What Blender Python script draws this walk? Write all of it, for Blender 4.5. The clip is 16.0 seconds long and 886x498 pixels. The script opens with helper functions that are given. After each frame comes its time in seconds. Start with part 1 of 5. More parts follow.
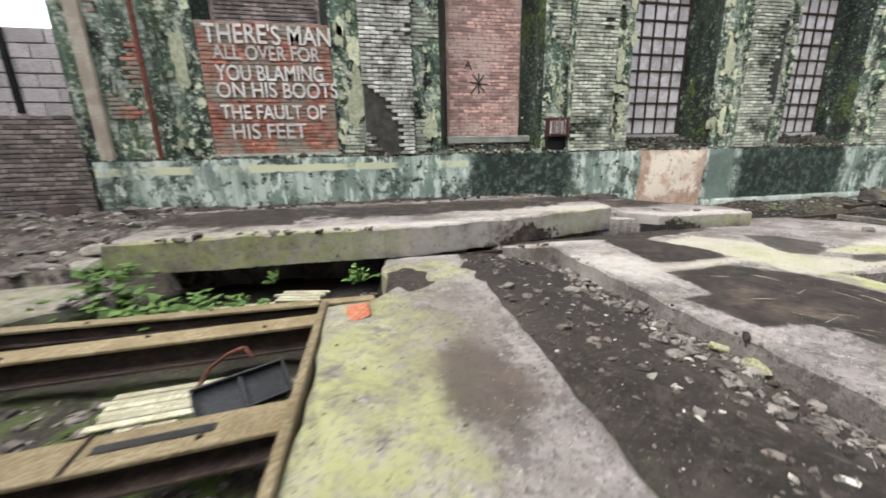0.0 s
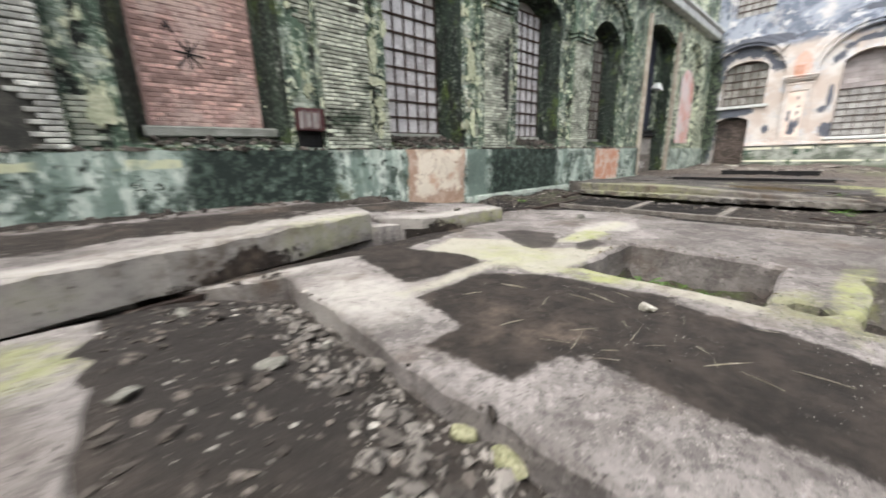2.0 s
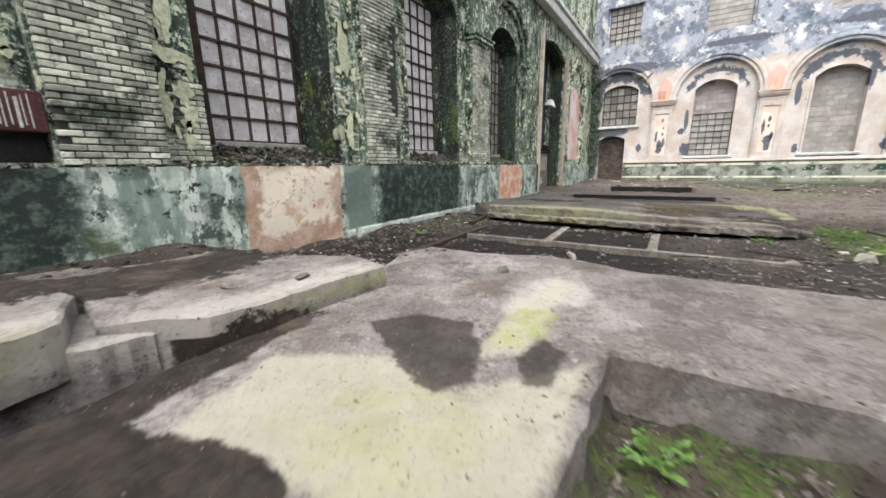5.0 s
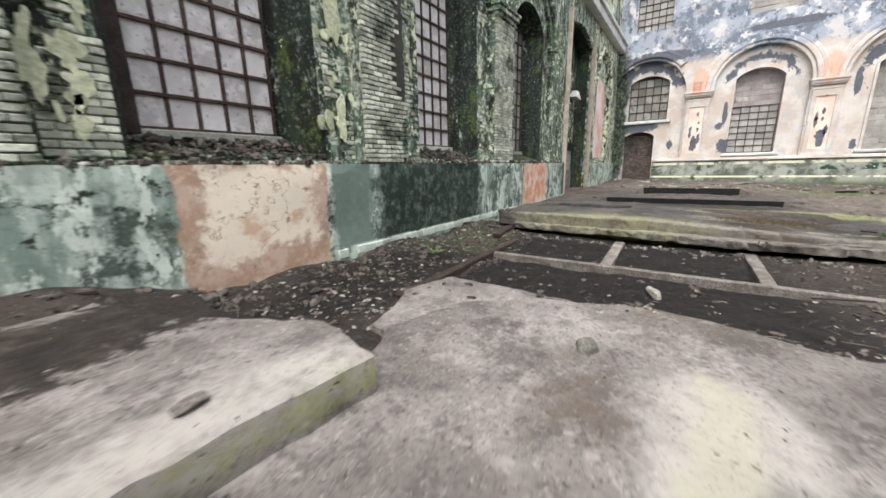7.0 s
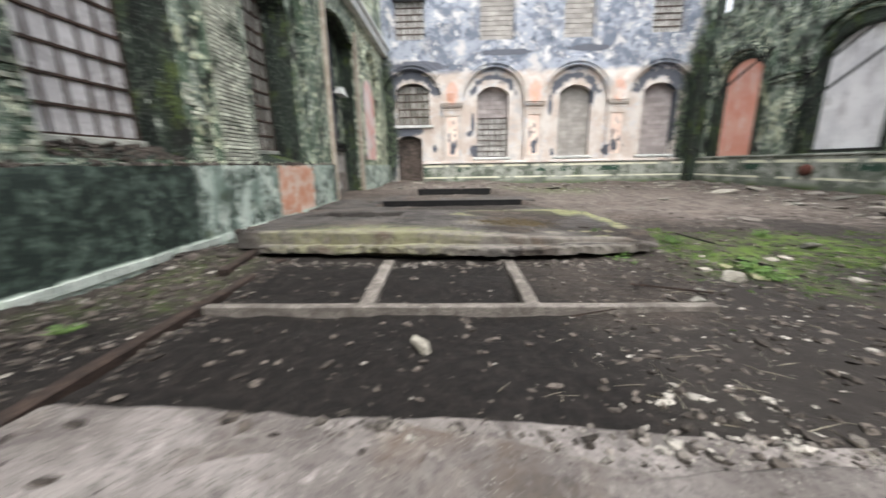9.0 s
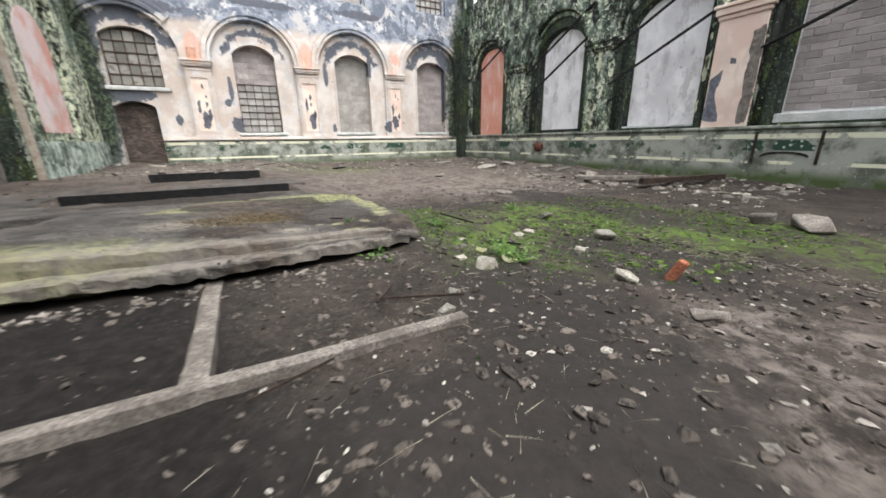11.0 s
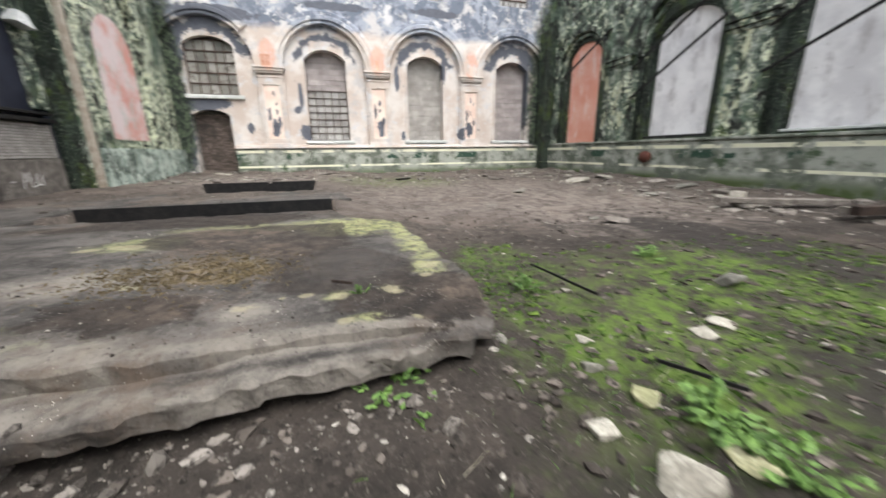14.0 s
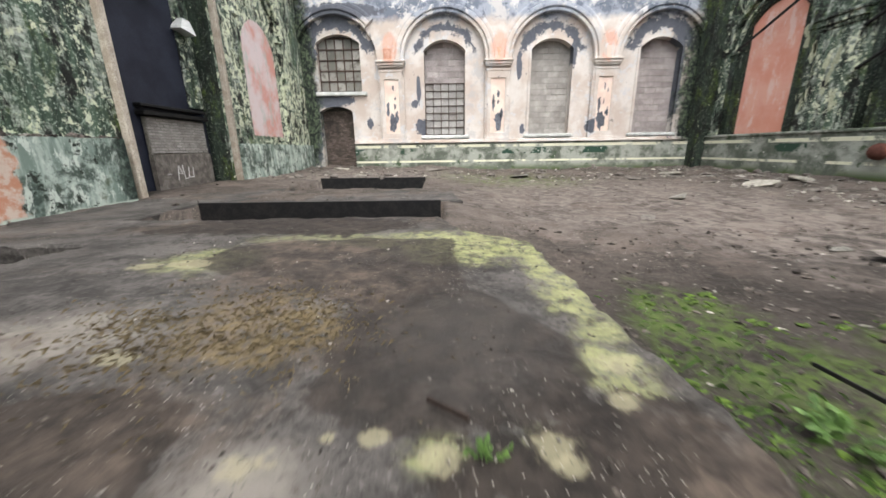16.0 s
- - -
Given problem: Repeat the data above exactly, but not the pictures.

Completed exercise:
What Blender Python script draws this walk? Write all of it, for Blender 4.5. The clip is 16.0 seconds long and 886x498 pixels. The script opens with helper functions that are given. After each frame comes its time in seconds. Start with part 1 of 5. More parts follow.
0.0 s
2.0 s
5.0 s
7.0 s
9.0 s
11.0 s
14.0 s
16.0 s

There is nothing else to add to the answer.